Copy each line exactly. Drop every picture.

• [Dataset records]:
'''

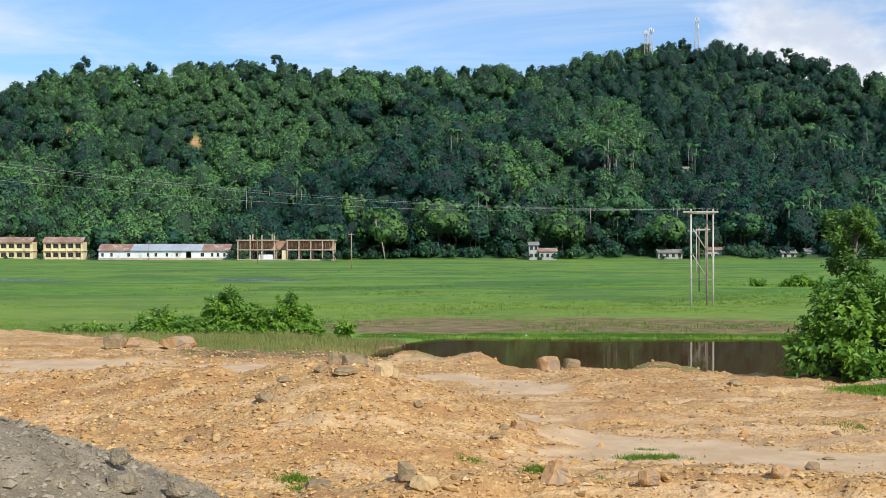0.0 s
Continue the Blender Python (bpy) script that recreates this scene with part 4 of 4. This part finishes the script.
FRONT = "large trees at the foot of the hill"
for deg, r, seed, trunk_h, lobes, rx, rz, count, size, tint, lab in (
        (-2.6, 462, 71, 11, 13, 9.0, 8.0, 620, 0.80, 0.85, "huge light-green spreading tree at the foot of the hill"),
        (-0.2, 464, 72, 12, 13, 10.0, 8.5, 680, 0.80, 0.80, "wide light-green domed tree at the foot of the hill"),
        (5.3, 463, 73, 11, 12, 9.0, 7.0, 560, 0.78, 0.72, "broad green tree at the foot of the hill"),
        (9.8, 463, 74, 10, 11, 8.0, 6.0, 480, 0.78, 0.66, "rounded green tree at the foot of the hill"),
        (8.0, 475, 75, 14, 11, 9.5, 5.0, 480, 0.85, 0.55, "flat-topped feathery tree on the lower slope"),
        (-14.7, 477, 76, 6, 10, 8.5, 4.2, 460, 0.80, 0.20, "dark flat-topped tree behind the shed"),
        (-12.2, 474, 77, 6, 10, 8.5, 4.0, 460, 0.80, 0.18, "dark flat-topped tree behind the shed"),
        (-5.2, 460, 78, 9, 9, 7.0, 5.0, 380, 0.76, 0.45, "green tree beside the unfinished building"),
        (3.0, 470, 79, 13, 9, 5.5, 8.0, 380, 0.76, 0.40, "tall green tree on the lower slope"),
        (13.2, 468, 80, 10, 10, 8.0, 5.5, 440, 0.78, 0.50, "rounded green tree on the lower slope"),
        (16.6, 480, 81, 10, 10, 8.5, 5.0, 440, 0.80, 0.30, "broad olive tree on the lower slope"),
        (27.0, 472, 82, 6, 11, 9.0, 6.0, 480, 0.78, 0.15, "dark spreading tree by the field's edge"),
        (24.8, 470, 83, 5, 11, 8.0, 5.0, 460, 0.78, 0.15, "dark spreading tree by the field's edge"),
        (29.5, 470, 84, 6, 11, 9.0, 6.0, 480, 0.78, 0.20, "dark spreading tree by the field's edge"),
        (-17.5, 486, 85, 9, 10, 8.0, 6.5, 430, 0.78, 0.40, "green tree behind the yellow houses"),
        (-19.0, 486, 86, 8, 10, 8.0, 6.0, 430, 0.78, 0.55, "green tree behind the low wall")):
    big_tree(polar(deg, r), seed, trunk_h * 0.72, lobes, rx, rz, int(count * 2.2), size * 0.80, tint, lab, FRONT)
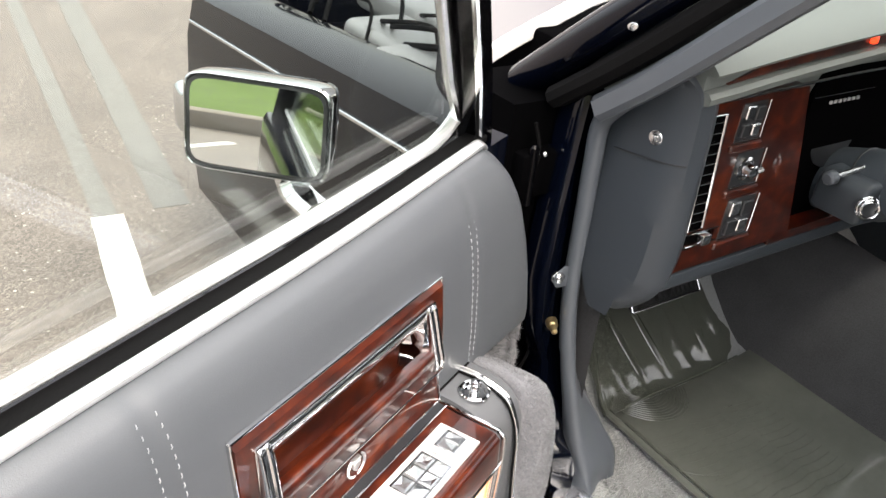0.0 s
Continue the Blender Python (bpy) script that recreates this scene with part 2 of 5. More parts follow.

'''

• [EXERCISE ANSWER]:
0.0 s
Continue the Blender Python (bpy) script that recreates this scene with part 4 of 4. This part finishes the script.
FRONT = "large trees at the foot of the hill"
for deg, r, seed, trunk_h, lobes, rx, rz, count, size, tint, lab in (
        (-2.6, 462, 71, 11, 13, 9.0, 8.0, 620, 0.80, 0.85, "huge light-green spreading tree at the foot of the hill"),
        (-0.2, 464, 72, 12, 13, 10.0, 8.5, 680, 0.80, 0.80, "wide light-green domed tree at the foot of the hill"),
        (5.3, 463, 73, 11, 12, 9.0, 7.0, 560, 0.78, 0.72, "broad green tree at the foot of the hill"),
        (9.8, 463, 74, 10, 11, 8.0, 6.0, 480, 0.78, 0.66, "rounded green tree at the foot of the hill"),
        (8.0, 475, 75, 14, 11, 9.5, 5.0, 480, 0.85, 0.55, "flat-topped feathery tree on the lower slope"),
        (-14.7, 477, 76, 6, 10, 8.5, 4.2, 460, 0.80, 0.20, "dark flat-topped tree behind the shed"),
        (-12.2, 474, 77, 6, 10, 8.5, 4.0, 460, 0.80, 0.18, "dark flat-topped tree behind the shed"),
        (-5.2, 460, 78, 9, 9, 7.0, 5.0, 380, 0.76, 0.45, "green tree beside the unfinished building"),
        (3.0, 470, 79, 13, 9, 5.5, 8.0, 380, 0.76, 0.40, "tall green tree on the lower slope"),
        (13.2, 468, 80, 10, 10, 8.0, 5.5, 440, 0.78, 0.50, "rounded green tree on the lower slope"),
        (16.6, 480, 81, 10, 10, 8.5, 5.0, 440, 0.80, 0.30, "broad olive tree on the lower slope"),
        (27.0, 472, 82, 6, 11, 9.0, 6.0, 480, 0.78, 0.15, "dark spreading tree by the field's edge"),
        (24.8, 470, 83, 5, 11, 8.0, 5.0, 460, 0.78, 0.15, "dark spreading tree by the field's edge"),
        (29.5, 470, 84, 6, 11, 9.0, 6.0, 480, 0.78, 0.20, "dark spreading tree by the field's edge"),
        (-17.5, 486, 85, 9, 10, 8.0, 6.5, 430, 0.78, 0.40, "green tree behind the yellow houses"),
        (-19.0, 486, 86, 8, 10, 8.0, 6.0, 430, 0.78, 0.55, "green tree behind the low wall")):
    big_tree(polar(deg, r), seed, trunk_h * 0.72, lobes, rx, rz, int(count * 2.2), size * 0.80, tint, lab, FRONT)
0.0 s
Continue the Blender Python (bpy) script that recreates this scene with part 2 of 5. More parts follow.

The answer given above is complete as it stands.